In discussing this with many people, I may have come off as defensive if nothing more than for the fact I constantly refuted that as "the answer". Don't get me wrong, I am eager, no, very eager to get my hands on the latest version of Jython to reach in and try out the java.util.concurrent package via Jython, I think access to that library will be great, for those working in a hybrid Java/Python shop.

But I don't think "Python's" future should be tightly coupled with the implementation of a runtime on top of another runtime. I think work has to be performed on the CPython interpreter to make it a viable contender and solution within the "concurrency" space. Python's strength will be found in multiple strong implementations of the interpreter.

Let me be clear: I believe Python programmers want to write Python - not Java, nor .Net. What attracts us to Python is a clean syntax. If I want concurrency in Python, I don't want to have to call into java.util.concurrent. Obviously, the Jython guys are not going to force this - threading will simply use Java threading, but I think a "pythonic" abstraction of the java.util.concurrent package as a whole would also be desired - so you could really use the power of the libraries, but stay wrapped in the warm pastry of Python.

Concurrency and distributed design is a large enough space that the use-cases and problems people want and need to address open the playing field for not just "one" solution (i.e: getting rid of the GIL) but a series of language and standard library improvements to Python as a whole.

My lightning talk touched on this: I think there are existing projects that are well-suited for inclusion into the standard library, and I believe Adam Olsen's work on the safe threading project (update here) will also help pave the way for a much more appealing future for CPython - even if it is in Py3k.

Python has a history of picking the best ideas from other languages and improving on them. For example: Python probably does not want to simply re-create the java.util.concurrent package - the concurrent package views threads as the solution.

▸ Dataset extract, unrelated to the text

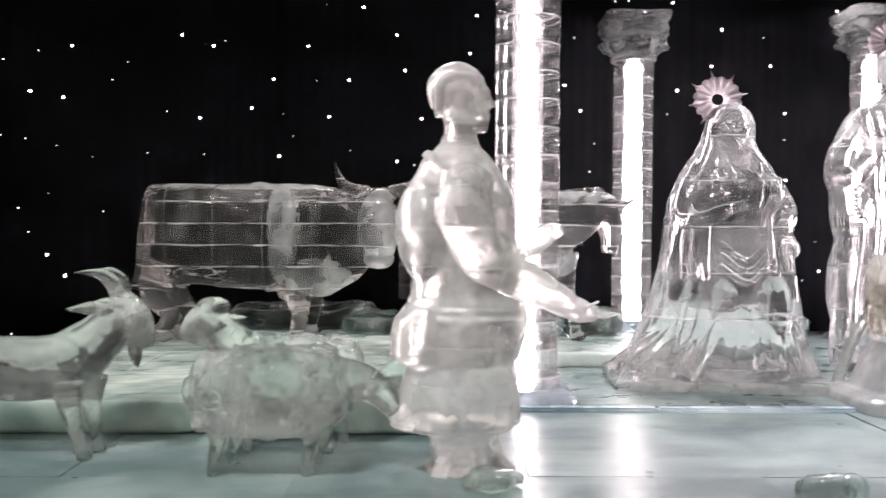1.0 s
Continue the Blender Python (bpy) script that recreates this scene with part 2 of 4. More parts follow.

Python would be well suited to support "real threads" in as simple and an abstracted way as possible (a leaky abstraction at that).

Erlang has the Actor/Asynchonus Message passing model (a functional language implementation) (for more on Erlang concurrency, see this). While people may be envious of what they see as "perfect side effect free concurrency" - I doubt they envy the syntax or complex nature of it. Still yet - there are existing fork+exec+message passing libraries available for python right now that sidestep the GIL, but allow you to keep basic threading primitives and semantics and parallelize to cores, and clusters.

In discussion all of this with people at PyCon, I really began to realize that many people in the community look in envy to other language's concurrency implementations - including Java's Threads (even though many people still insist threads are impossible to get right).

I also realized that a lot of people are trying to solve a lot of various problems. When people hear distributed, concurrency and parallelism, they immediately bring up large data crunching (ala map reduce and its kin), distributed filesystems (ala GFS and Hadoop) to simple examples of jobs spread across multiple cores for math crunching and jobs passed to entire clusters of hundreds of machines.

Everyone is looking for an answer to their problem - and Python can not implement something that will address your problem. It can only provide the platform with the tools to allow you to solve it yourself.

I suggested the following to multiple people at pycon - this is what I view as the "cleanest" approach to providing the abstractions and tools people will need to move forward with CPython in this space.

  1. Adopt/move forward with a version of CPython based on the work/concepts offered in Adam Olsen's Safe/Without GIL Threading work. Adopt the monitor and deadlock work for all of CPython, but leave the GIL removal as a compile-time option (python3.0 and python3.0-mt binaries).
  2. Add the pyProcessing, pprocess, or Parallel-Python module to the standard library for those who want to use vanilla cpython, and to whom the fork method works. Which module is added should use existing Python semantics, but be powerful enough for advance/distributed usage. Note, I have started work on a PEP to get the pyProcessing module into the stdlib.
  3. Add an Actor - or Actor-Like module to the functools module, in keeping with the concepts of the current implementations. Python's implementation would be obviously leaky. (Note, I am not a functional programmer by any stretch, I like my OOP, suggestions welcome). This could easily take advantage of both the Safe Threading work.
  4. Add a lightweight (not XML) messaging system to couple with the Actor implementation . (no, I have no suggestions here)

Obviously, a varied approach like this doesn't conflict with the "one way to do it right" methodology of Python, in a problem space as varied as this - "one way to do it right" is completely dependent on the problem being solved. It can also help couch the discussion of what the problem they're trying to solve really is.

I've obviously been trying to help with the safe threading work - and I am writing a PEP for the inclusion of pyProcessing into the stdlib, but even this work is not the end - it's simply a start to help give people some batteries to plug into their concurrent toy car.

We should think about the building blocks to help people solve whatever problem that arises - we can't add a solution that fits any one problem, we can only provide the tools with which to build a great big concurrent future.

Now I have to go - my daughter has acquired the lock.

Also, thanks to Adam for helping review this!